-- Instruction --
Write the data out again, character for character, with no images.

[start Material provided]

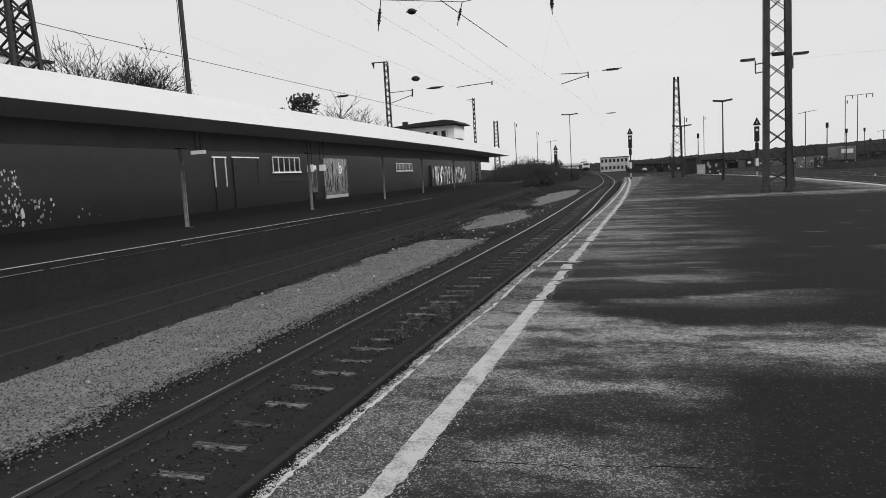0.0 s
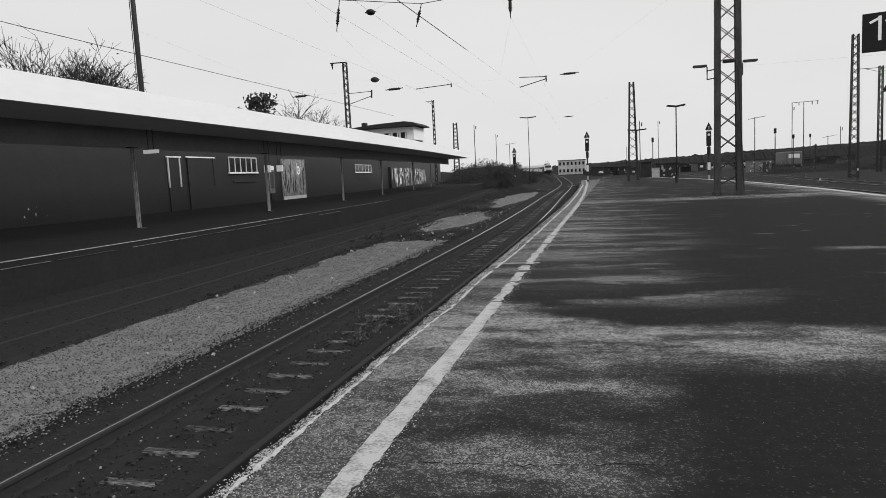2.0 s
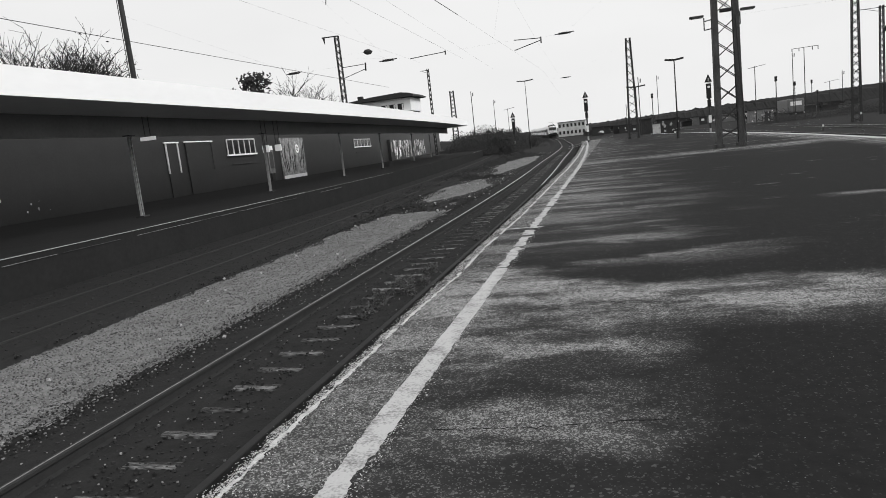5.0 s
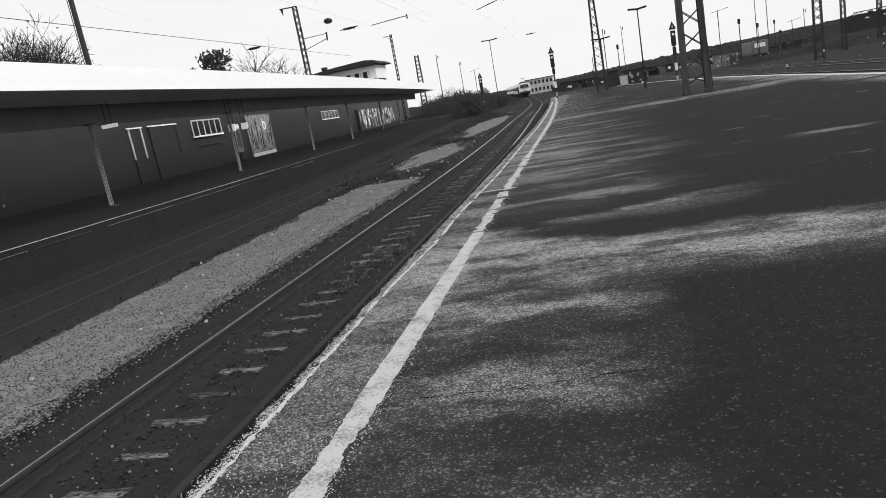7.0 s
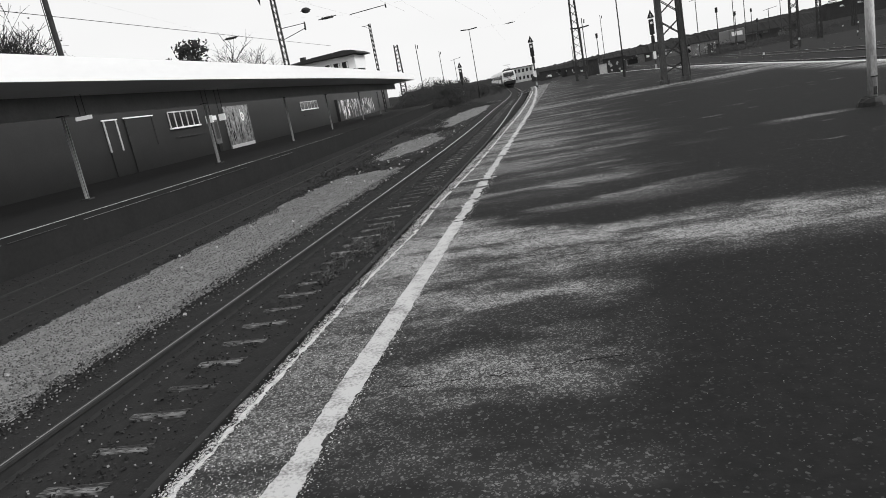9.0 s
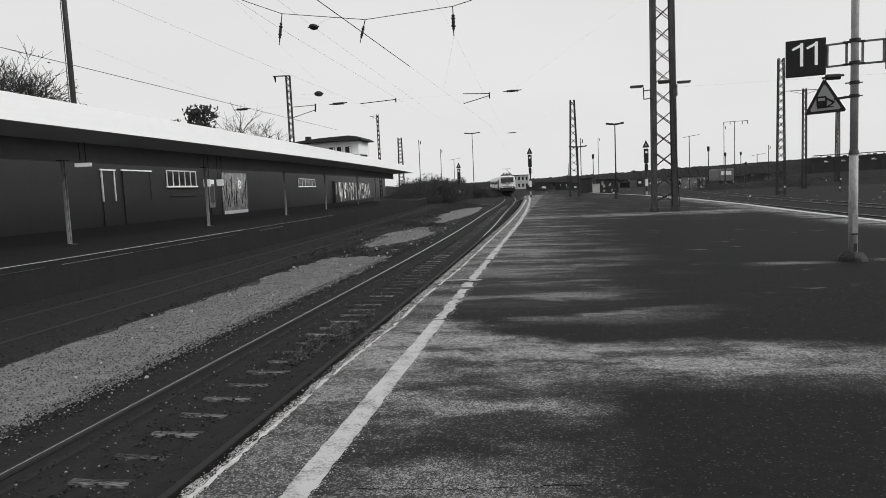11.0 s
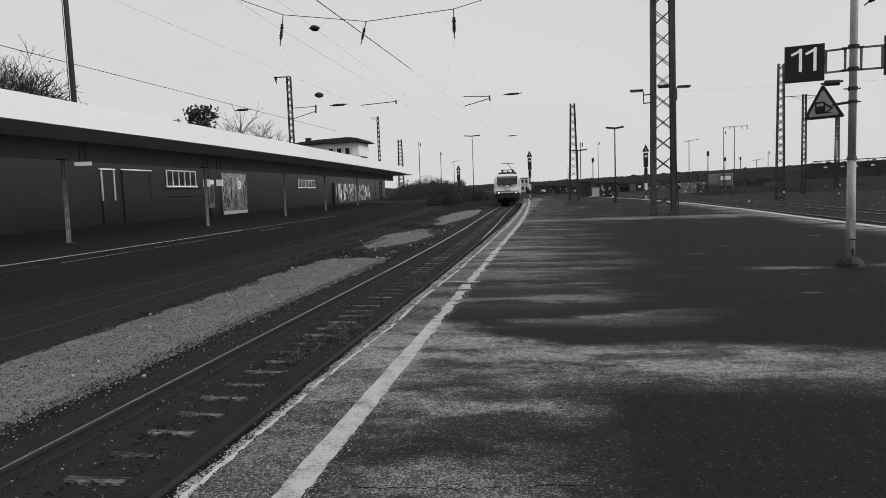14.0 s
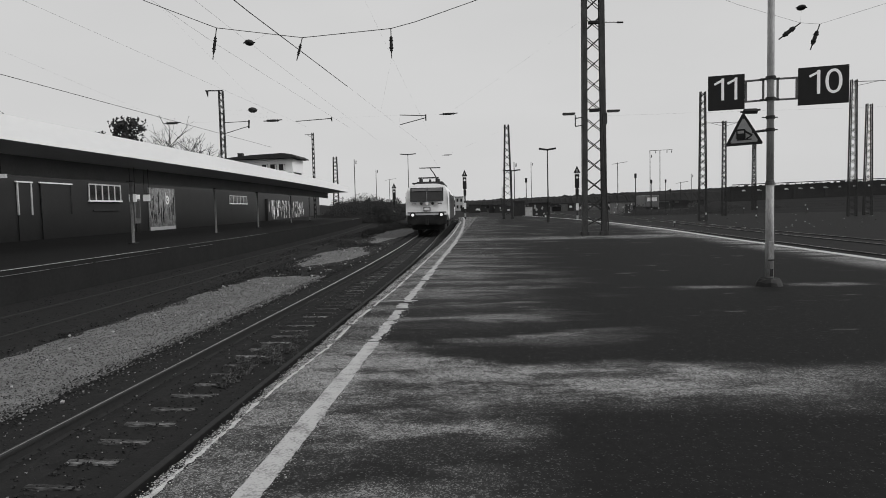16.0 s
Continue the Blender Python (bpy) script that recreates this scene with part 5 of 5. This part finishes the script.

[end Material provided]

-- Completed exercise --
0.0 s
2.0 s
5.0 s
7.0 s
9.0 s
11.0 s
14.0 s
16.0 s
Continue the Blender Python (bpy) script that recreates this scene with part 5 of 5. This part finishes the script.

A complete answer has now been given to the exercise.